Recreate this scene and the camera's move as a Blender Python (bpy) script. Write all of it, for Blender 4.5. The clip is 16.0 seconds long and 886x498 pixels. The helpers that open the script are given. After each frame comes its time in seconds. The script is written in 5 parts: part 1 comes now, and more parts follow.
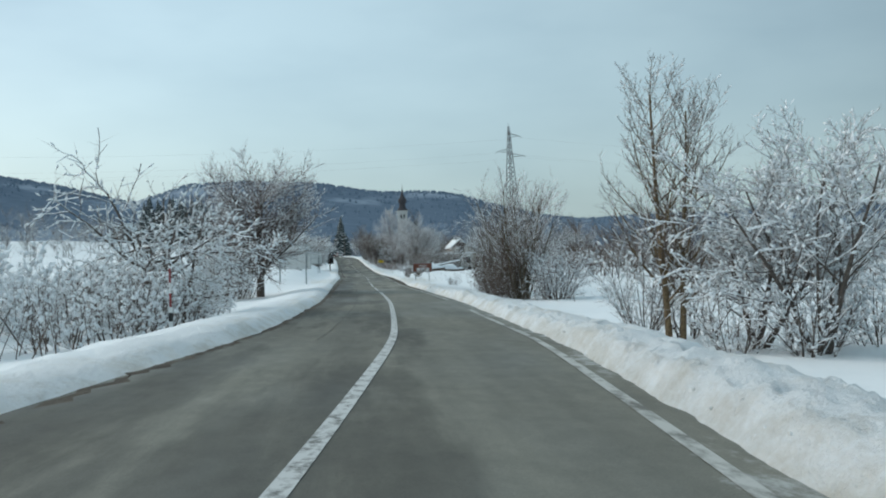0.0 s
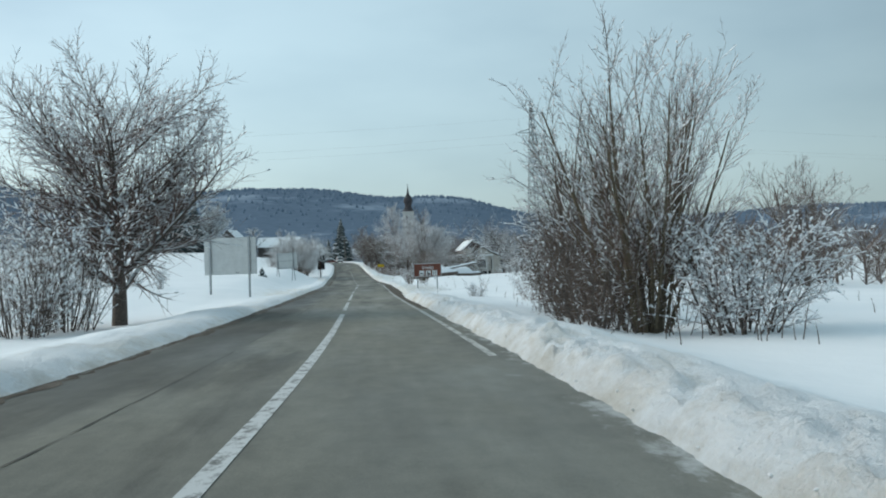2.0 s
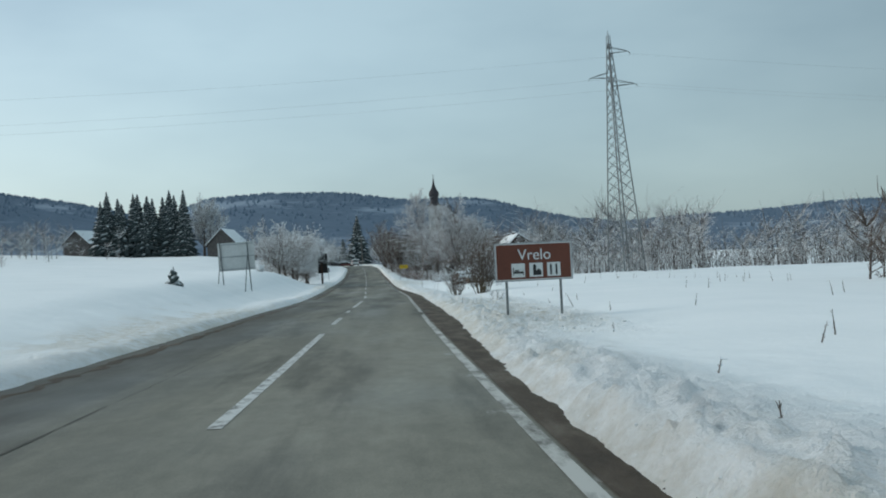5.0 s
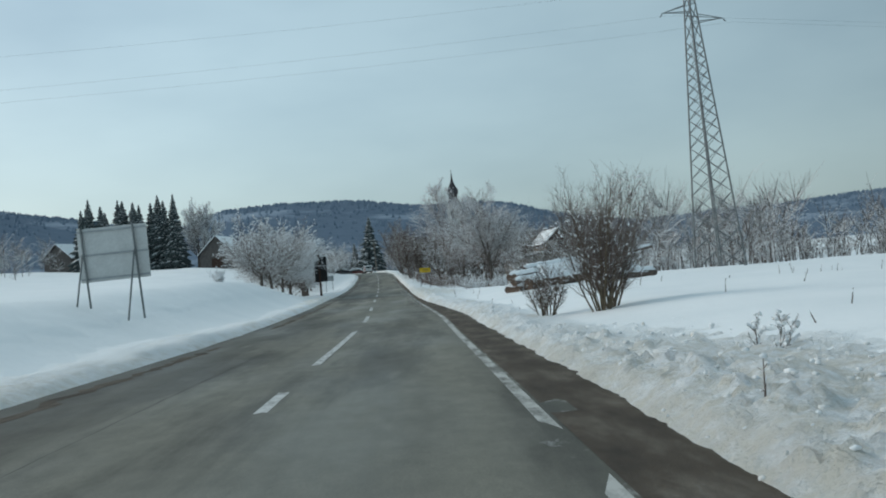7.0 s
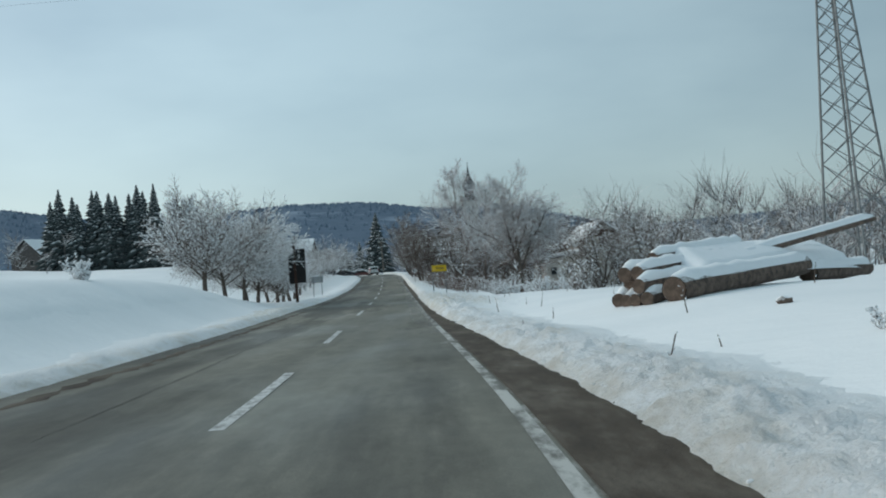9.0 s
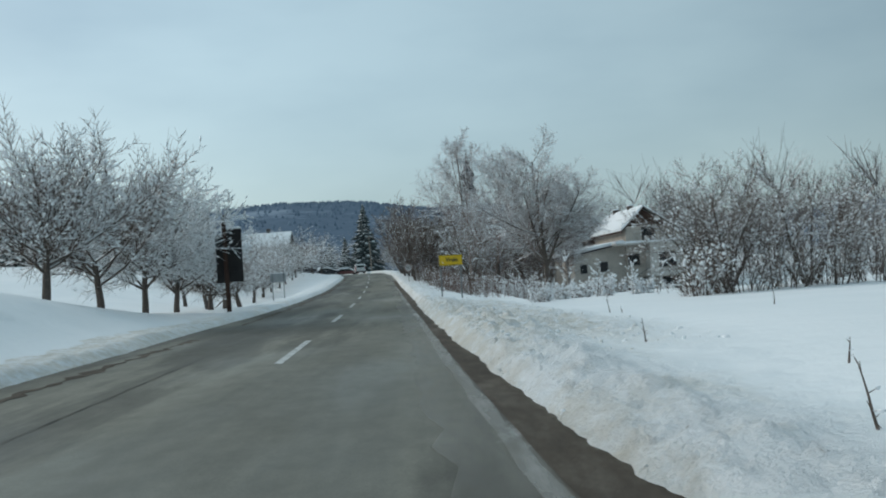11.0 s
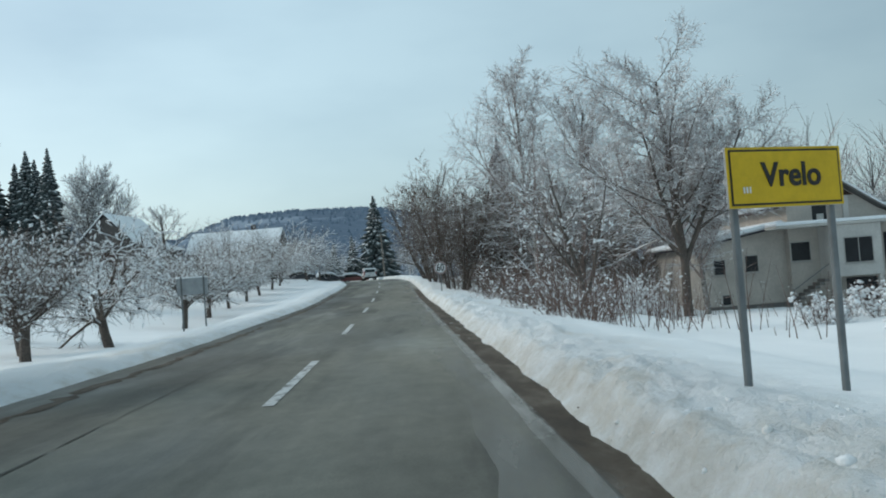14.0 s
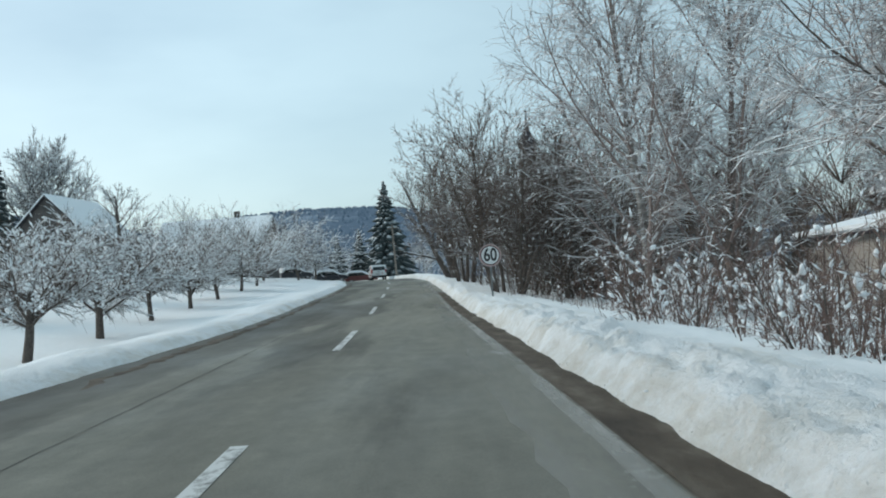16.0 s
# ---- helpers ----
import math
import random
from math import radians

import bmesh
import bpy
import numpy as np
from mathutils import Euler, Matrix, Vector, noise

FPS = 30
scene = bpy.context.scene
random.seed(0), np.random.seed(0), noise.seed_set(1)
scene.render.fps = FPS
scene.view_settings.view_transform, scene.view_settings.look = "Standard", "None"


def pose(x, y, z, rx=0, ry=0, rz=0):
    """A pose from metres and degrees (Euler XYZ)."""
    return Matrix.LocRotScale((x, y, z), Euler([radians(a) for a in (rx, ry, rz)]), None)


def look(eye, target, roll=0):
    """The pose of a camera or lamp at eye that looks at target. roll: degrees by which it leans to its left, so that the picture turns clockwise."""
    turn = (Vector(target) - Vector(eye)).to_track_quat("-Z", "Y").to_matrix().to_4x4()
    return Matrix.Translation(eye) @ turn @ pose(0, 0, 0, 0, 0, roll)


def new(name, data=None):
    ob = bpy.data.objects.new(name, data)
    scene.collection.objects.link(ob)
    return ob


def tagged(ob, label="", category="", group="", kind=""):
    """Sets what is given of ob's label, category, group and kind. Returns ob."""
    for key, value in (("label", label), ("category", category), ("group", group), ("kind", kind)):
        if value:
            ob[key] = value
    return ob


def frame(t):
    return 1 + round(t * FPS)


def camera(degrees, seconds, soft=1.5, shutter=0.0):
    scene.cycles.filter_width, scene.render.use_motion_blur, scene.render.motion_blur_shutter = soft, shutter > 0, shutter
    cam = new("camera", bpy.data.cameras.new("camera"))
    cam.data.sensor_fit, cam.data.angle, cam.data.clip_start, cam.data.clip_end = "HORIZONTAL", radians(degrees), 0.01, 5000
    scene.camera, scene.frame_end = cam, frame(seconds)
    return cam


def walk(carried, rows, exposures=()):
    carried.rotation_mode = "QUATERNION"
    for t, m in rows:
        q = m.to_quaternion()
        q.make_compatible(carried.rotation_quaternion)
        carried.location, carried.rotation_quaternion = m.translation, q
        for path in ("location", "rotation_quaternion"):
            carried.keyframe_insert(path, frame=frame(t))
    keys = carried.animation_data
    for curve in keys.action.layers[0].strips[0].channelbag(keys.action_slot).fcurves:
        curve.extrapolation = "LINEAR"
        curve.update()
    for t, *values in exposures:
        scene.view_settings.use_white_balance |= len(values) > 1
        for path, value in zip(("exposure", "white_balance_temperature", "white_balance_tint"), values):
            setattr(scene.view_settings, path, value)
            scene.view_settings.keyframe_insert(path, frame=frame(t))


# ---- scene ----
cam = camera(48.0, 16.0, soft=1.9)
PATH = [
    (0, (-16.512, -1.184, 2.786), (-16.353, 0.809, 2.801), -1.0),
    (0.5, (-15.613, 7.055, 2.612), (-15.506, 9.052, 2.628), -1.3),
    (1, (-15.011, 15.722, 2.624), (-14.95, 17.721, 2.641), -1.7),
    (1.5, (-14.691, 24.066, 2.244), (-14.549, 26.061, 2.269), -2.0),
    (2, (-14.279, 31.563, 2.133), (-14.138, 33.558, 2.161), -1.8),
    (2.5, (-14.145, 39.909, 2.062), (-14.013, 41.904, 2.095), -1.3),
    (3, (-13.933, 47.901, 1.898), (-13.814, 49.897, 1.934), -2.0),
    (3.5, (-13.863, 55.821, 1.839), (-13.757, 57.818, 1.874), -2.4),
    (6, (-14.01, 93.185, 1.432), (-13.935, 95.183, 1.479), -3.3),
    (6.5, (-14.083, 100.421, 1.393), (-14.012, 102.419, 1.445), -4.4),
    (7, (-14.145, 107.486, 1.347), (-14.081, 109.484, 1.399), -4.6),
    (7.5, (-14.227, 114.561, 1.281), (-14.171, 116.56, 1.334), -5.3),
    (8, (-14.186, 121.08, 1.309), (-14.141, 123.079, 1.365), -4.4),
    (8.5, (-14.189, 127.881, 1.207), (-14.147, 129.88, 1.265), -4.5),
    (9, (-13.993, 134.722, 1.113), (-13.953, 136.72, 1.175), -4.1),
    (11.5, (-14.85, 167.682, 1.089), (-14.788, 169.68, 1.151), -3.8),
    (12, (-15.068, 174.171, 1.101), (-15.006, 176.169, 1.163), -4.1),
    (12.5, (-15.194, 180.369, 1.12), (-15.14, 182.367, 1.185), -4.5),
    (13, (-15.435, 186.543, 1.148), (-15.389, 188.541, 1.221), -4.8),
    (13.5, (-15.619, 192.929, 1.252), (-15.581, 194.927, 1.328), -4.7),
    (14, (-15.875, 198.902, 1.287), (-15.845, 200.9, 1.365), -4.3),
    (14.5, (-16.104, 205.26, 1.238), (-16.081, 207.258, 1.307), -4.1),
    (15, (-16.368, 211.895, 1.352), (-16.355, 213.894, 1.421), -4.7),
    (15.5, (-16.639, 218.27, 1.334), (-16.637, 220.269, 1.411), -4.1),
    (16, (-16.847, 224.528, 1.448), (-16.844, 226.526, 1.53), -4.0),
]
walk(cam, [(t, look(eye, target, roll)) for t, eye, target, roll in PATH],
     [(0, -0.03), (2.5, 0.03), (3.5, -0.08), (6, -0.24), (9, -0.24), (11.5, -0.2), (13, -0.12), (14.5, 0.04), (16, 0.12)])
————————
The task> Taking the lines above, repeat exactly those from the line that contains "# ---- helpers" through the line that contains "for t, m in", and both of those lines as well. Include nothing else.

Reply>
# ---- helpers ----
import math
import random
from math import radians

import bmesh
import bpy
import numpy as np
from mathutils import Euler, Matrix, Vector, noise

FPS = 30
scene = bpy.context.scene
random.seed(0), np.random.seed(0), noise.seed_set(1)
scene.render.fps = FPS
scene.view_settings.view_transform, scene.view_settings.look = "Standard", "None"


def pose(x, y, z, rx=0, ry=0, rz=0):
    """A pose from metres and degrees (Euler XYZ)."""
    return Matrix.LocRotScale((x, y, z), Euler([radians(a) for a in (rx, ry, rz)]), None)


def look(eye, target, roll=0):
    """The pose of a camera or lamp at eye that looks at target. roll: degrees by which it leans to its left, so that the picture turns clockwise."""
    turn = (Vector(target) - Vector(eye)).to_track_quat("-Z", "Y").to_matrix().to_4x4()
    return Matrix.Translation(eye) @ turn @ pose(0, 0, 0, 0, 0, roll)


def new(name, data=None):
    ob = bpy.data.objects.new(name, data)
    scene.collection.objects.link(ob)
    return ob


def tagged(ob, label="", category="", group="", kind=""):
    """Sets what is given of ob's label, category, group and kind. Returns ob."""
    for key, value in (("label", label), ("category", category), ("group", group), ("kind", kind)):
        if value:
            ob[key] = value
    return ob


def frame(t):
    return 1 + round(t * FPS)


def camera(degrees, seconds, soft=1.5, shutter=0.0):
    scene.cycles.filter_width, scene.render.use_motion_blur, scene.render.motion_blur_shutter = soft, shutter > 0, shutter
    cam = new("camera", bpy.data.cameras.new("camera"))
    cam.data.sensor_fit, cam.data.angle, cam.data.clip_start, cam.data.clip_end = "HORIZONTAL", radians(degrees), 0.01, 5000
    scene.camera, scene.frame_end = cam, frame(seconds)
    return cam


def walk(carried, rows, exposures=()):
    carried.rotation_mode = "QUATERNION"
    for t, m in rows:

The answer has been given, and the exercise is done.